Transcribe every line exactly and omit anything that is a picture.

Data extract:

-- Start --

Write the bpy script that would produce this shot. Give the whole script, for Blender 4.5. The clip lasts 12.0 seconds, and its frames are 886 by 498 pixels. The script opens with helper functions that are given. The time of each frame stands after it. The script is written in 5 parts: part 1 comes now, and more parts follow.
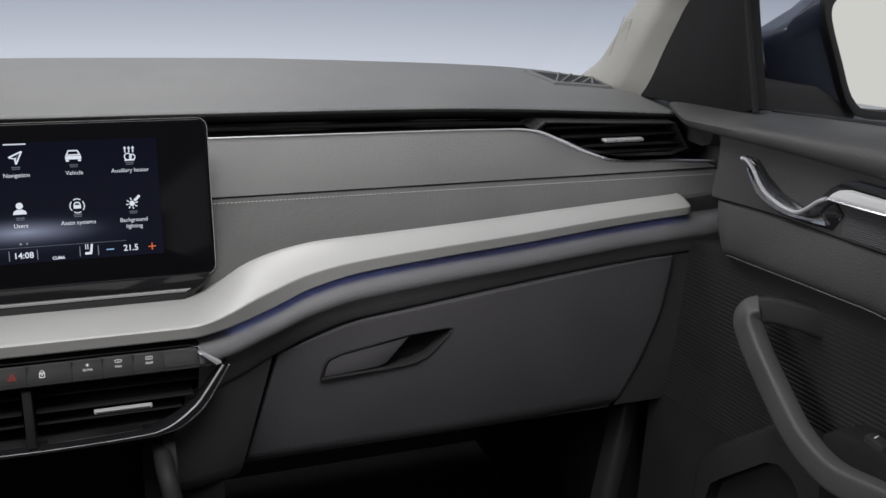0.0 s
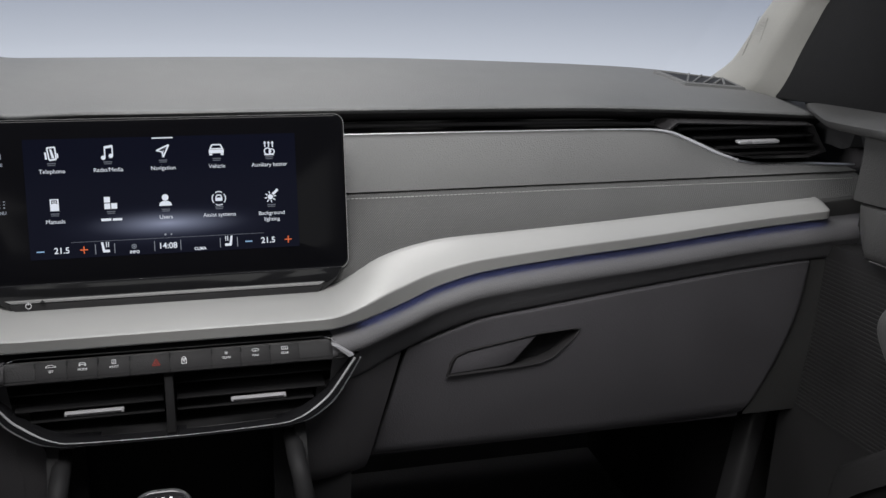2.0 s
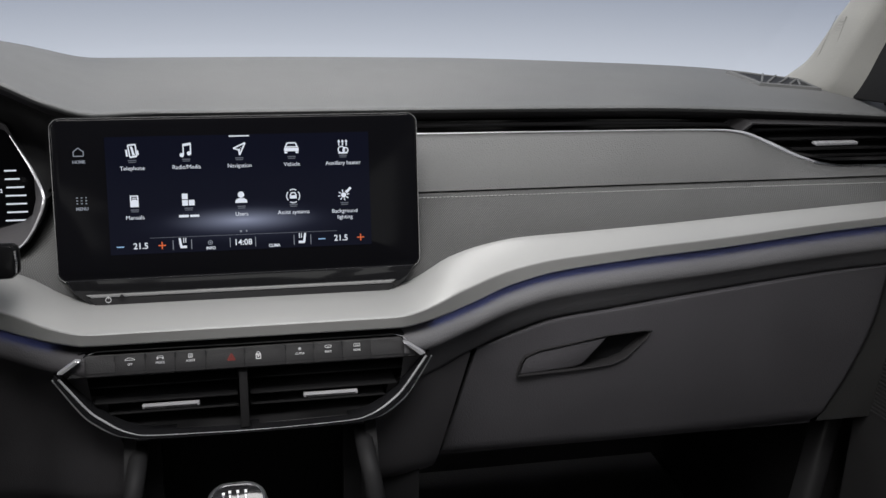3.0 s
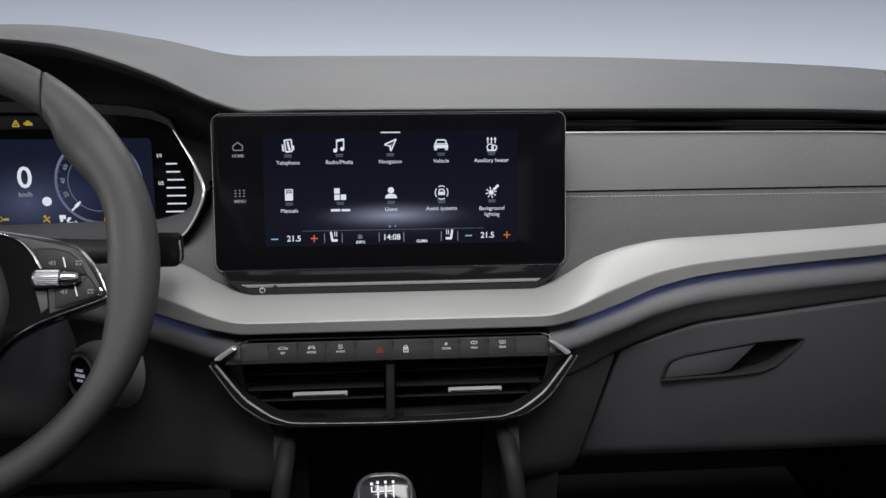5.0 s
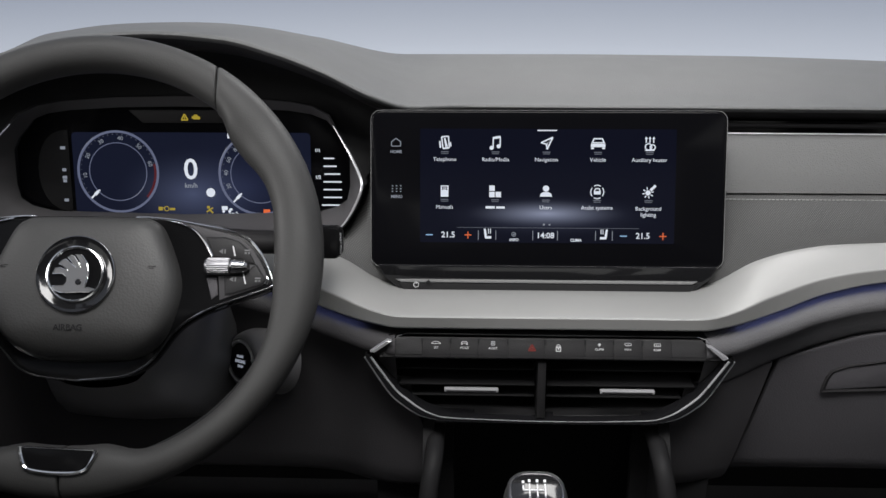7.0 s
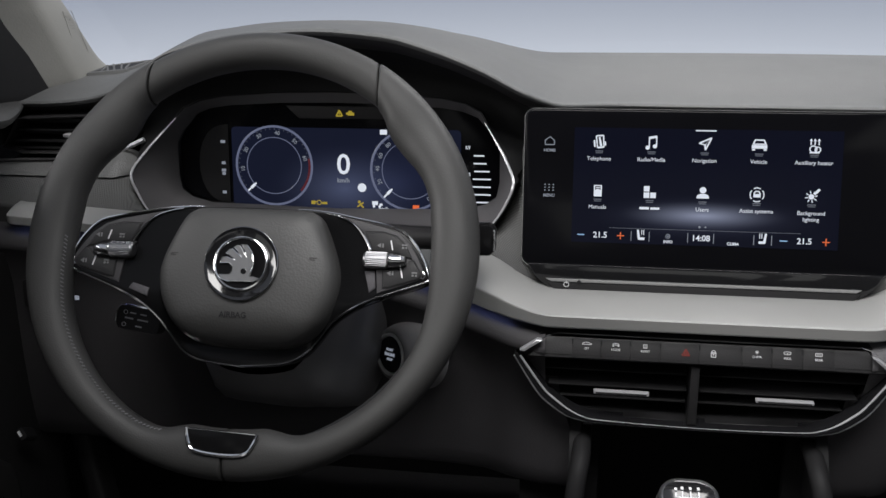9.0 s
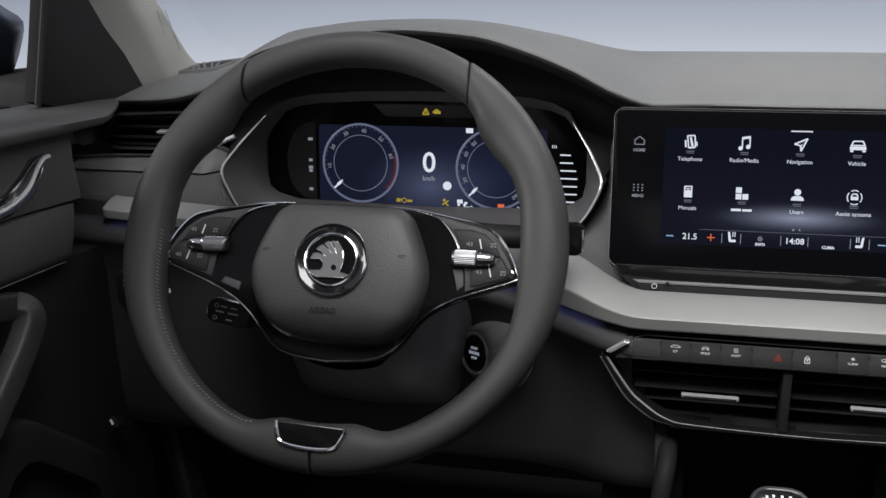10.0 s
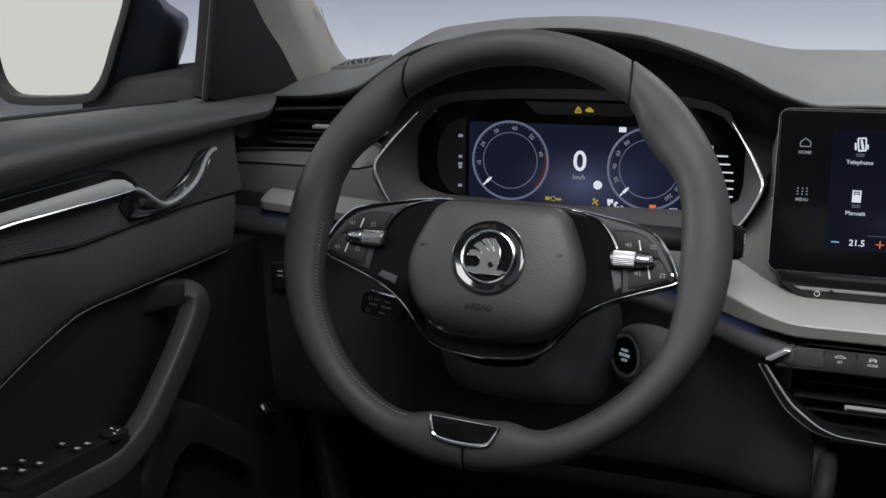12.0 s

-- End --

Task result:
Write the bpy script that would produce this shot. Give the whole script, for Blender 4.5. The clip lasts 12.0 seconds, and its frames are 886 by 498 pixels. The script opens with helper functions that are given. The time of each frame stands after it. The script is written in 5 parts: part 1 comes now, and more parts follow.
0.0 s
2.0 s
3.0 s
5.0 s
7.0 s
9.0 s
10.0 s
12.0 s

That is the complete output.